Publication of sugar tax increase without consultation threatens livelihoods 

SA Canegrowers has voiced concern about the recently published Draft Rates and Monetary Amounts and Amendment of Revenue Laws Bill, which includes an increase in the Health Promotion Levy (sugar tax), and is due to take effect on 1 April 2025. 

SA Canegrowers CEO, Dr Thomas Funke, said the government has repeatedly undertaken to consult sugar industry stakeholders on the effectiveness of the levy and its socio-economic impact on the sector. “The publication of the increase in the absence of consultation is a bad faith move by the National Treasury that will have far-reaching negative implications for the struggling industry … throughout the value chain,” he said.

The increase in the Health Promotion Levy was first announced in February 2022. Its implementation was postponed to 1 April 2023, for further engagement, but no consultation took place.

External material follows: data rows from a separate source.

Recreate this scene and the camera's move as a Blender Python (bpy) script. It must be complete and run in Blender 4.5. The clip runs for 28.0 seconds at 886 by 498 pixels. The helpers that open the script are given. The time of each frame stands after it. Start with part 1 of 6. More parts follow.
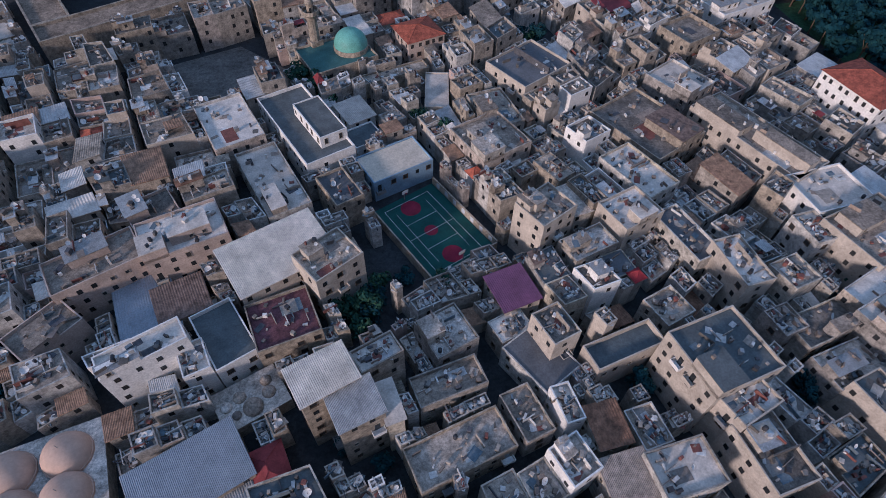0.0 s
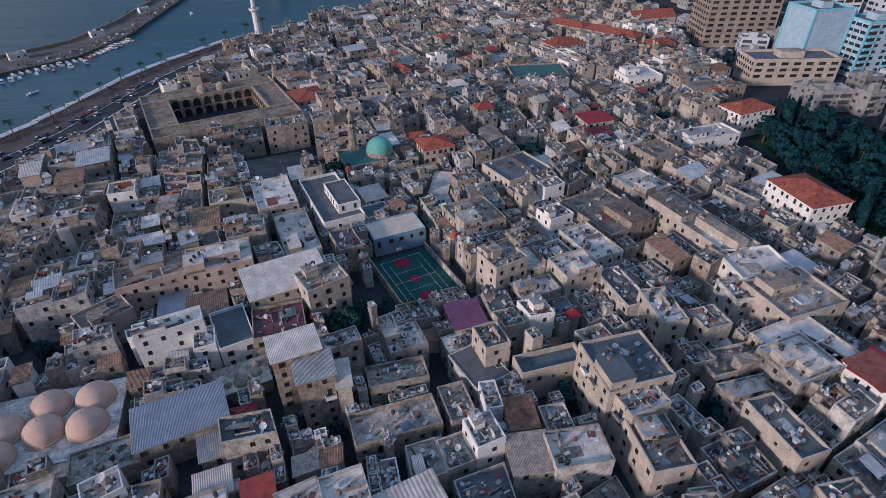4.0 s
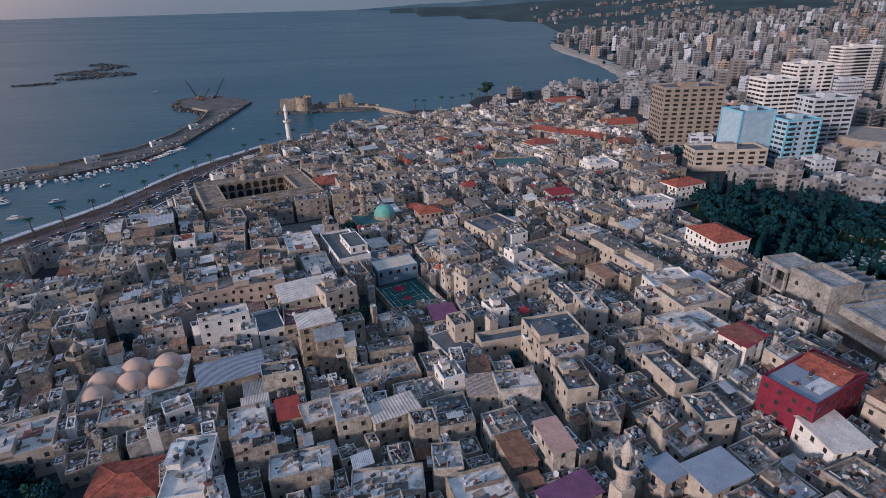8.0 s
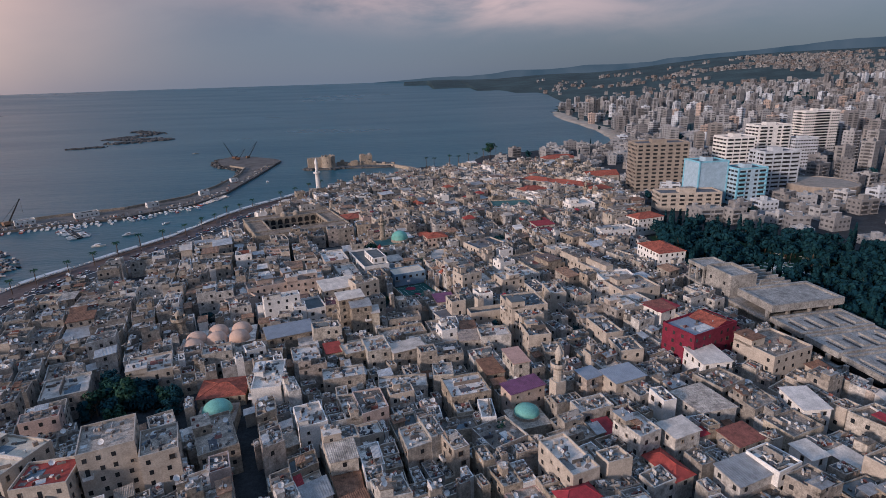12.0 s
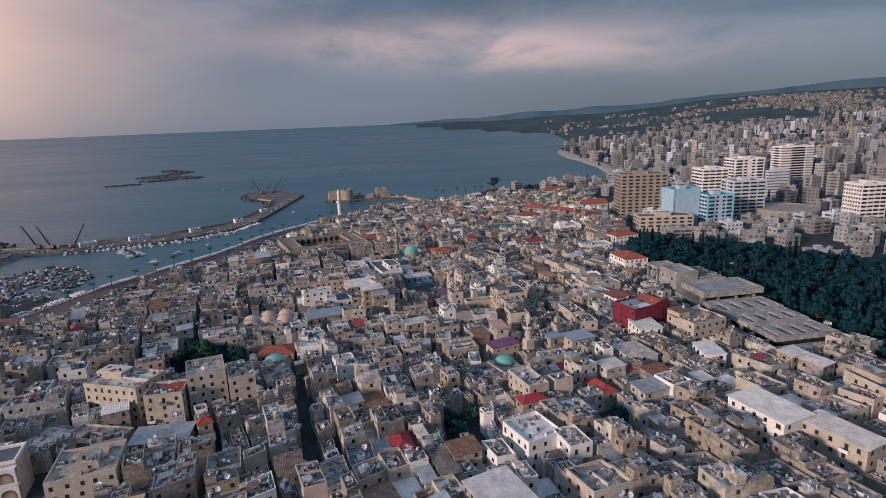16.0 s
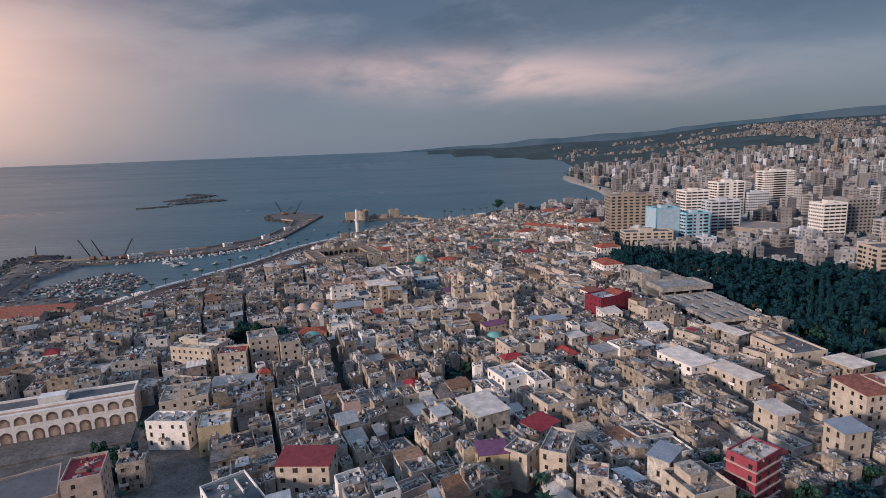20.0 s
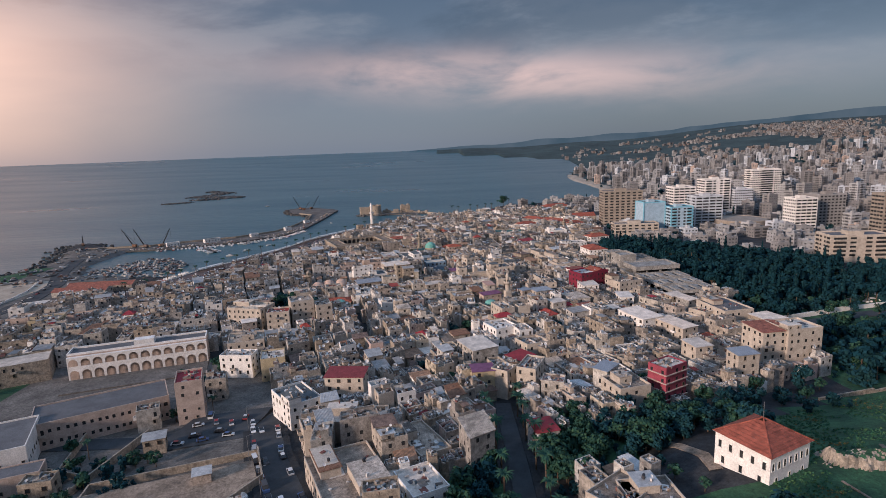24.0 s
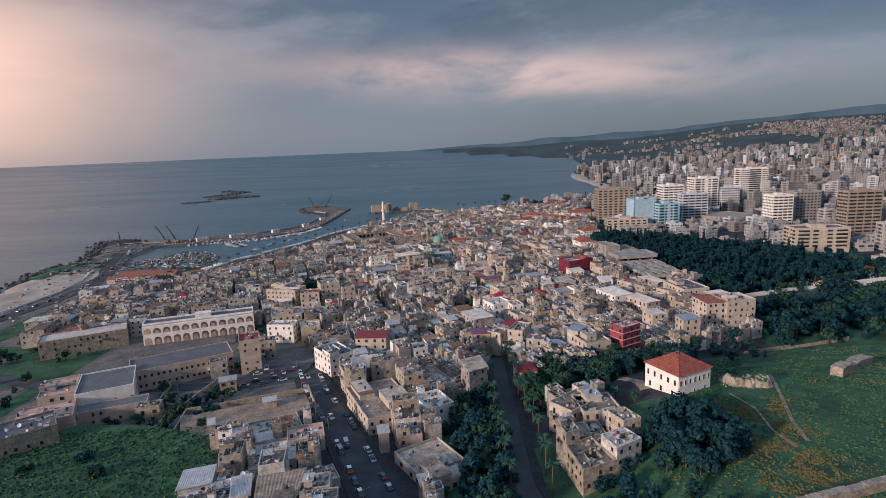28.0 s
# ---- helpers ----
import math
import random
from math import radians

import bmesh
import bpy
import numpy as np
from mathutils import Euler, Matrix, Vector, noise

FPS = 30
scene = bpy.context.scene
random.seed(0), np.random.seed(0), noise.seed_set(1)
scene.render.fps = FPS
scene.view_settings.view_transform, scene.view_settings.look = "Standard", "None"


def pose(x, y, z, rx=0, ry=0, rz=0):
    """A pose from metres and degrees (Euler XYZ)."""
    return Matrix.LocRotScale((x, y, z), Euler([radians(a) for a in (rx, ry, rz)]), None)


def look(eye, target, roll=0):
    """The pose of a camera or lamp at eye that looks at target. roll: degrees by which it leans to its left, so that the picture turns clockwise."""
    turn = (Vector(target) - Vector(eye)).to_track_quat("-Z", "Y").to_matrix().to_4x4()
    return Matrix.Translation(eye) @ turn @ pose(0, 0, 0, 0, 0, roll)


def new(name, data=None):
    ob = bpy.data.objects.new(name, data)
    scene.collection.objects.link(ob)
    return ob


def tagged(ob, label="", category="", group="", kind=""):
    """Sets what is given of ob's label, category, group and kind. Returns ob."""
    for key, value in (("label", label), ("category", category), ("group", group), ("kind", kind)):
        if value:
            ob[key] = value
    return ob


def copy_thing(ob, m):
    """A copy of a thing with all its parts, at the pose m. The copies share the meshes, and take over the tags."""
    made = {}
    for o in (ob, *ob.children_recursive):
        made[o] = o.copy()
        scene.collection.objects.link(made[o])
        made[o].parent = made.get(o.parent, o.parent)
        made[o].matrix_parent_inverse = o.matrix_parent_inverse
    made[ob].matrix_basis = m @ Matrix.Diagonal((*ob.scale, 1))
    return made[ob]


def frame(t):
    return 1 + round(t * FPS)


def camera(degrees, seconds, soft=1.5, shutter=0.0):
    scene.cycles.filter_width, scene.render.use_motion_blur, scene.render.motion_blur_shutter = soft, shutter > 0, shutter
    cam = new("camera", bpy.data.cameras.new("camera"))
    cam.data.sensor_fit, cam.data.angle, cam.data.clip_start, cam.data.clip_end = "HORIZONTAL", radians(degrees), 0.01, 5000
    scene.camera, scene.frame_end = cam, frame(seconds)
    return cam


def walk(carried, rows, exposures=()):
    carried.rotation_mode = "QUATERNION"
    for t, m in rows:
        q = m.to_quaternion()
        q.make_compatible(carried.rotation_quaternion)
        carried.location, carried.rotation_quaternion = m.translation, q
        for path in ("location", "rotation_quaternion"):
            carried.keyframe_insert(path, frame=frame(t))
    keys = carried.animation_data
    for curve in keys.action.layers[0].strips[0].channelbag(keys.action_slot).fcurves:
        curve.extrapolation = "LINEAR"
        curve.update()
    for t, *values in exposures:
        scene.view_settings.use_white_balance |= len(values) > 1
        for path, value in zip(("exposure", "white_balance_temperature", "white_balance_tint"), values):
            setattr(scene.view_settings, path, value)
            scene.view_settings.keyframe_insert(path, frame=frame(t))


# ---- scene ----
cam = camera(76.88, 28.0, soft=0.55)
walk(cam, [
    (0, look((-14.66, 421.54, 107.97), (2.11, 481.72, 29.88), 1.85)),
    (0.5, look((-13.45, 415.35, 106.99), (2.25, 479.13, 31.58), 1.82)),
    (1, look((-11.83, 409.57, 106.69), (2.68, 476.66, 33.97), 1.73)),
    (1.5, look((-9.81, 403.80, 107.07), (3.50, 473.82, 36.93), 1.51)),
    (2, look((-7.59, 398.27, 107.86), (4.55, 470.90, 40.20), 1.16)),
    (2.5, look((-5.20, 393.40, 108.10), (5.80, 468.29, 42.75), 0.67)),
    (3, look((-2.83, 388.11, 108.50), (7.23, 465.08, 45.45), 0.23)),
    (3.5, look((-1.09, 382.98, 108.31), (8.24, 461.88, 47.58), -0.12)),
    (5.5, look((4.20, 357.45, 106.56), (12.61, 443.43, 56.21), -1.04)),
    (6, look((4.06, 350.22, 106.20), (12.65, 437.48, 58.12), -1.04)),
    (7, look((3.75, 334.41, 106.38), (12.31, 423.82, 62.42), -1.10)),
    (8, look((4.28, 317.94, 107.09), (12.07, 409.14, 66.83), -1.52)),
    (9, look((3.30, 301.92, 106.37), (11.13, 394.84, 70.27), -1.70)),
    (9.5, look((3.10, 293.14, 105.94), (10.78, 386.72, 71.53), -1.67)),
    (10, look((2.81, 284.07, 105.84), (10.20, 378.16, 72.80), -1.65)),
    (10.5, look((2.80, 274.62, 106.01), (9.89, 369.07, 73.95), -1.65)),
    (11, look((2.77, 265.63, 106.23), (9.48, 360.38, 74.97), -1.69)),
    (12, look((2.47, 247.99, 106.40), (8.83, 343.36, 76.99), -1.76)),
    (12.5, look((2.51, 239.48, 106.55), (8.62, 335.11, 77.95), -1.79)),
    (14.5, look((2.90, 205.33, 106.26), (8.07, 302.00, 81.20), -2.02)),
    (15, look((3.01, 197.90, 105.88), (7.94, 294.82, 81.75), -2.11)),
    (16, look((2.95, 182.79, 105.58), (7.44, 280.10, 83.00), -2.16)),
    (17, look((3.39, 165.36, 105.79), (7.41, 263.01, 84.62), -2.20)),
    (18, look((3.61, 148.45, 105.35), (7.21, 246.41, 85.59), -2.28)),
    (19, look((3.49, 133.08, 104.89), (6.70, 231.28, 86.27), -2.32)),
    (19.5, look((3.45, 126.01, 104.95), (6.48, 224.29, 86.72), -2.28)),
    (20, look((3.48, 119.42, 105.47), (6.29, 217.76, 87.50), -2.16)),
    (20.5, look((3.11, 111.07, 104.98), (5.74, 209.43, 87.14), -2.16)),
    (21, look((2.90, 102.97, 104.90), (5.31, 201.34, 87.11), -2.15)),
    (21.5, look((3.03, 95.13, 105.08), (5.20, 193.51, 87.28), -2.13)),
    (23.5, look((3.41, 65.86, 104.98), (4.82, 164.23, 87.03), -2.06)),
    (24, look((3.33, 58.74, 105.30), (4.57, 157.10, 87.31), -2.07)),
    (25, look((3.38, 43.73, 106.75), (4.32, 142.08, 88.65), -2.16)),
    (26, look((1.98, 30.93, 108.24), (2.80, 129.27, 90.12), -2.33)),
    (27, look((1.55, 17.10, 109.24), (2.09, 115.44, 91.11), -2.38)),
    (28, look((2.77, 1.63, 109.90), (2.79, 99.97, 91.73), -2.31)),
], exposures=((0, -0.02, 5360, 13), (5, 0.0, 5470, 11), (14, 0.06, 5880, 12), (28, 0.26, 6180, 11)))

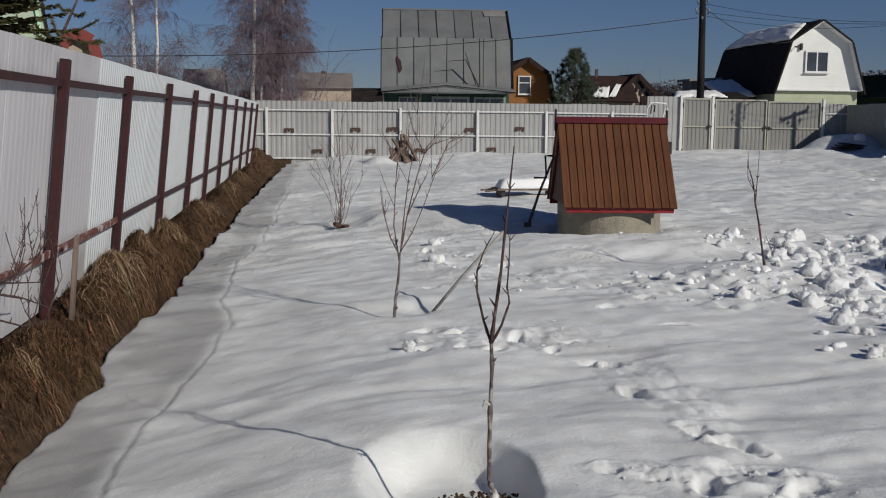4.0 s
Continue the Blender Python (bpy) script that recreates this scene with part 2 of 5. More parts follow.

“In his Budget Speech in February 2023, Minister of Finance, Enoch Godongwana, announced the increase would be further delayed for a period of two years, recognising the difficult environment within which growers operate. However, since this announcement, no consultation with the industry has taken place.

“The Parliamentary Portfolio Committee on Trade Industry and Competition also scheduled a colloquium on the sugar tax … which was postponed following the announcement of the two-year pause on the increase and has yet to be rescheduled. The value of any future engagement in this regard with Parliament or government is called into question by the recently published Bill, as the publication suggests a predetermined outcome – an increase of the sugar tax.”

Funke said the publication of the increase without consultation is especially troubling since National Treasury has also failed to respond to a Promotion of Access to Information Act request by SA Canegrowers on the information relied upon by government on introducing the sugar tax and subsequent decisions to increase the tax. “The government has produced no data demonstrating the effectiveness of the Health Promotion Levy or to justify increasing the levy further.

“At the same time, the uncertain future faced by South Africa’s sugarcane growers is evident, especially considering that two mills are currently in business rescue. This hardship has been exacerbated by a hike in input costs even as irrigated growers continue to struggle with loadshedding and the implications of a potentially drier, hotter summer over the coming months.”

Funke added the tax on the sugar industry caused “tens of thousands” of job losses in its first year of implementation alone, costing the country more than R2 billion. Increasing the tax will therefore have catastrophic effects resulting in thousands more job losses and less cane being farmed in poor rural areas where poverty and unemployment are already at alarming levels.

Funke said SA Canegrowers will make a submission on the Bill calling on Godongwana to remove the increase from legislation until a fair engagement process has been concluded. “We will also call on the Minister to comply with SA Canegrowers’ PAIA request so industry engagements can be carried out with full information, and will write to the portfolio committee on Trade, Industry and Competition to request that the colloquium be re-scheduled urgently.

“SA Canegrowers is committed to protecting the one million livelihoods the industry supports, and to expanding opportunities for future generations. We cannot achieve this without the support of government. The first step must be the postponement of any increase in the sugar tax until meaningful consultation has taken place.”